Here are my five tips for crafting a strong ‘pull’ message that will educate consumers and increase demand for sustainably sourced products:
Have a single clear message
It might be marketing 101, but it’s so often ignored. Within your marketing material you need to convey one compelling and clearly defined message about your sustainability credentials. Every company has multiple internal stakeholders all wanting to have their voices heard, but your job is to distill those points of view into a succinct and easily digestible message. You won’t be able to make everyone happy all of the time, but if you focus on creating an easily understood proposition, you’ll immediately have an advantage over many of your more confused competitors.
Do: be transparent about your sustainability efforts.
Don’t: greenwash your products or services by making unsupportable claims.
Create a lasting relationship with consumers
Whatever your business, there are few companies that won’t benefit from building trust with their audience. You can do this by creating a long-term marketing plan (looking many years ahead, not just for the next 12 months) and then sticking to it. You’ll be more consistent and better able to tell stories that support your strategy and business objectives.
Do: be consistent in your communications and listen to your customers.
Don’t: create one-off pieces of communications that lack context.
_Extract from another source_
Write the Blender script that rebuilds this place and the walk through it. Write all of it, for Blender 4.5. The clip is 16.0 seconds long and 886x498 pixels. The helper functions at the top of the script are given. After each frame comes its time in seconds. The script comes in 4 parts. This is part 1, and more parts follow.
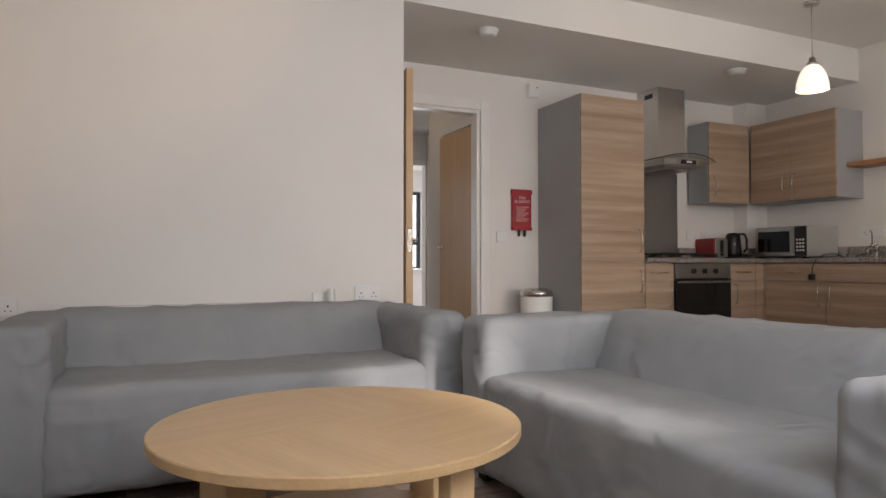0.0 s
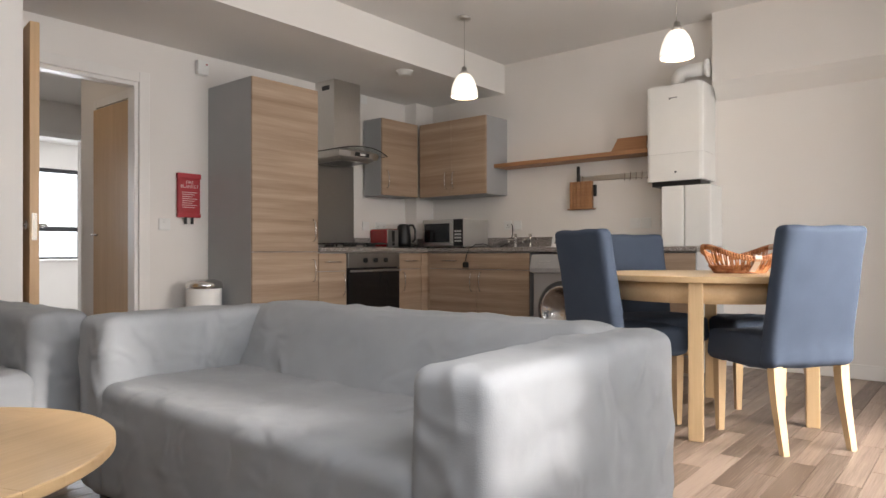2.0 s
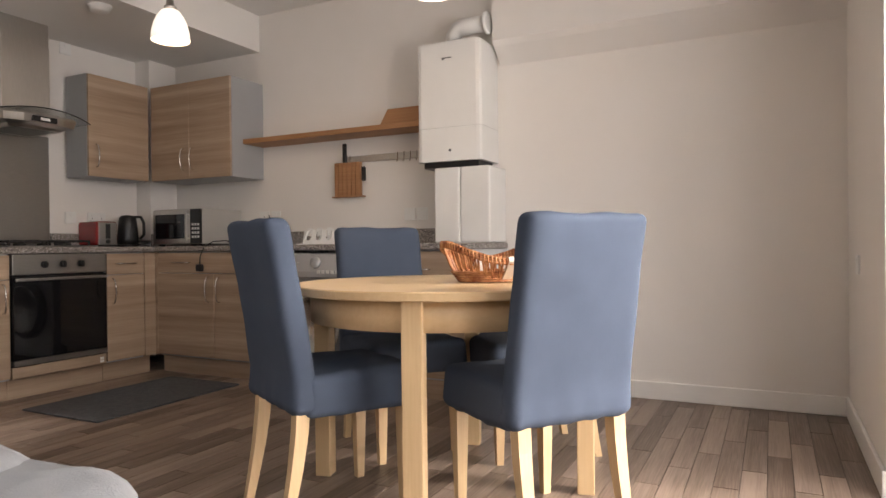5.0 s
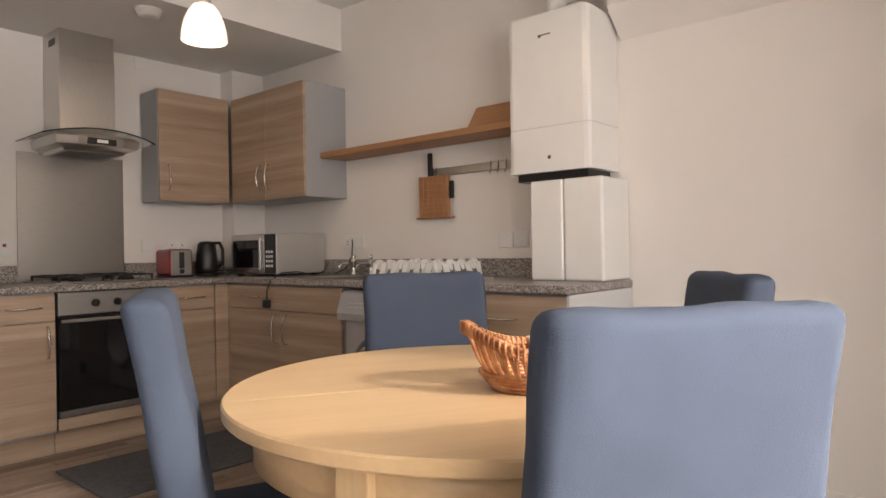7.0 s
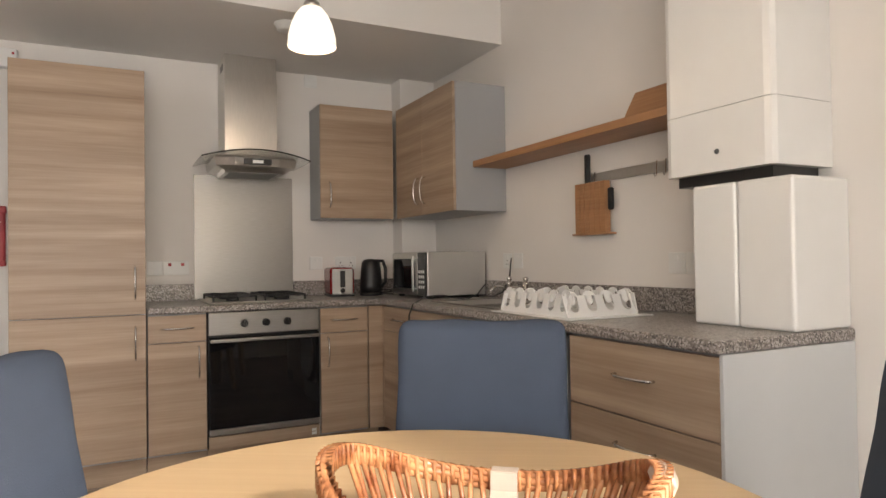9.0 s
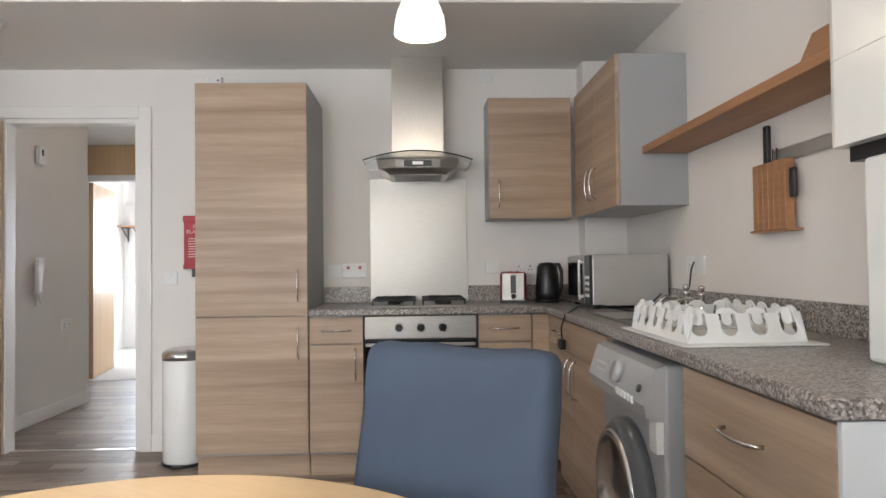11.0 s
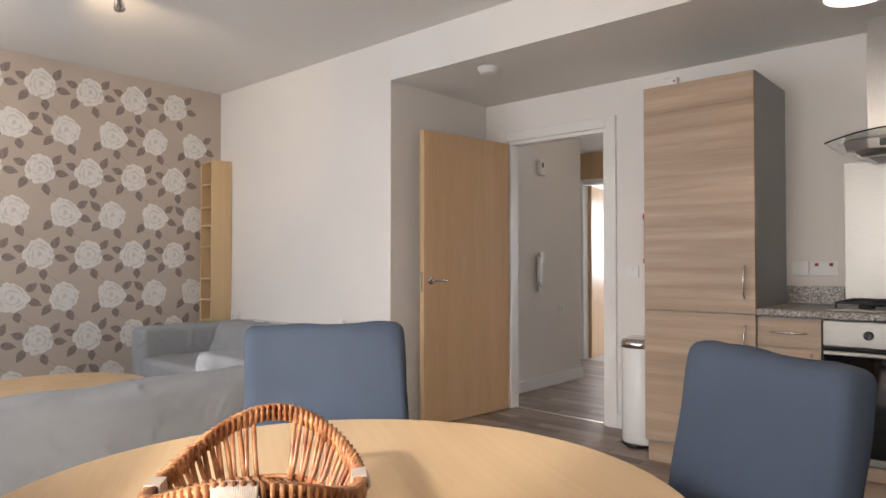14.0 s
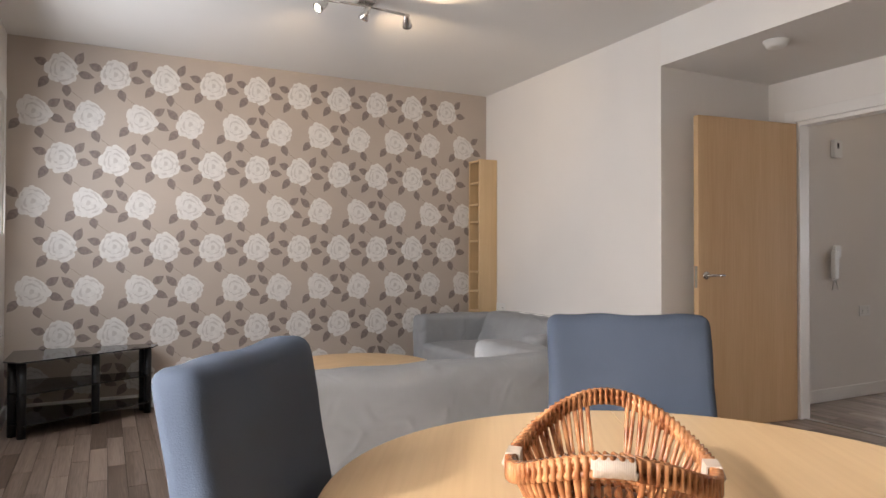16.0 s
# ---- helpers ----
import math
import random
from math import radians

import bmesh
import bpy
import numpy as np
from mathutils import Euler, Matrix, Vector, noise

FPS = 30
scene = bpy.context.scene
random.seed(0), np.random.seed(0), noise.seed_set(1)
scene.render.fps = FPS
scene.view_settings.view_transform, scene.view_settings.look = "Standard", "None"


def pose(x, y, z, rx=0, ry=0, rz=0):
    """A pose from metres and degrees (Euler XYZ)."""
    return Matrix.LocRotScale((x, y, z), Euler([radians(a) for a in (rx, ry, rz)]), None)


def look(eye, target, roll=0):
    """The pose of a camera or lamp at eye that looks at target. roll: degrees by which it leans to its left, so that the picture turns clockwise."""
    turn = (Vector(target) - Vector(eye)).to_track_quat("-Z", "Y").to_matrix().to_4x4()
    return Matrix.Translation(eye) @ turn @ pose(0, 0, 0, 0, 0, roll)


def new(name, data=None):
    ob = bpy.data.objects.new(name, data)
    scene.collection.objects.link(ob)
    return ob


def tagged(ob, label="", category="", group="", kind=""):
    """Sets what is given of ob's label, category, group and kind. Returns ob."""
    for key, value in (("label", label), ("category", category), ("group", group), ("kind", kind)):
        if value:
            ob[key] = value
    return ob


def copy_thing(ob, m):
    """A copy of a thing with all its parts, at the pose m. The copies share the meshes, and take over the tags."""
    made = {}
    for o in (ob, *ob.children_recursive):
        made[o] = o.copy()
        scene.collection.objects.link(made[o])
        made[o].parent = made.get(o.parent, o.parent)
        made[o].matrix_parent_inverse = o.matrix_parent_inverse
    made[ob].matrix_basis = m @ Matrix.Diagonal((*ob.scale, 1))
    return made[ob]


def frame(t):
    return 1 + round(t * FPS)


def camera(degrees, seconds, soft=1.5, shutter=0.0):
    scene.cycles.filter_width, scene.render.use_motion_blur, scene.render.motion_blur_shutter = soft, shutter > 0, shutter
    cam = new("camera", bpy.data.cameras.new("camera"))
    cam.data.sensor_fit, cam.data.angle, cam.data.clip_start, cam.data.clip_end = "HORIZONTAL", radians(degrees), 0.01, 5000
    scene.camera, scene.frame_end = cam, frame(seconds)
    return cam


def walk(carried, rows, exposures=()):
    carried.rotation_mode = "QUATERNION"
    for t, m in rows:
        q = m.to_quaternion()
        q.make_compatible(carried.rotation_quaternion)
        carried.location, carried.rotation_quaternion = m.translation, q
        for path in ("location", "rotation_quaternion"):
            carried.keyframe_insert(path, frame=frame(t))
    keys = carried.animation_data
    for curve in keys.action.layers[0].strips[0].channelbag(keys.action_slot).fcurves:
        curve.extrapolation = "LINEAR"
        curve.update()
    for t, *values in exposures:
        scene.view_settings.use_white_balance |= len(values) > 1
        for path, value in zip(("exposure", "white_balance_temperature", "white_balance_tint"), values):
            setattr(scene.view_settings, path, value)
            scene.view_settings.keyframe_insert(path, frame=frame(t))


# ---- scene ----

This article has so far talked only about communications aimed at your customers, but there’s no doubt that change happens from within, by talking to your staff and suppliers. By building sustainability into your organisation’s culture you can lay the groundwork for a better articulation of your external communication. And let’s not forget the operational benefits, like lower costs.
Do: sell the idea of sustainability to your staff, suppliers and clients.
Don’t: start an internal sustainability drive without supporting with regular communications.
The greater the number of your products that are sustainably sourced, the bigger the benefits to your company and your consumers. Instead of offering a niche line of products for higher-end consumers, going large-scale on your operations will yield a lower cost per item and will help mainstream the products and the message.
Do: expand your line of sustainable products.
Don’t: limit your sustainable products to niche or low volume product lines.
If you’re not already, work with an organisation like FSC to ensure you are getting the best from your certification status. FSC has the marketing power to help you get your message out to consumers and companies in ways you may not yet have discovered. Moreover, there are increasing examples of cross-industry working groups and alliances pooling resources and doing the right thing: telling the world that responsibly and sustainably sourced products are better in every way than the alternatives.
Do: join with other organisations and promote the advantages of sustainability. Even if they are competitors, you will all reap the benefits.
Don’t: ignore the potential of collaboration, especially if your past methods have not succeeded.
I hope these tips are helpful, but of course they are only the start. There is a lot of work to do to continue building trust with consumers and mainstreaming the message that paying that little bit extra for a sustainable product is worth it.
We may only be marketers, but as Barack Obama said, we are all part of the solution – perhaps the last generation that can make a difference. And that means we all have a part to play in helping secure the future of our planet.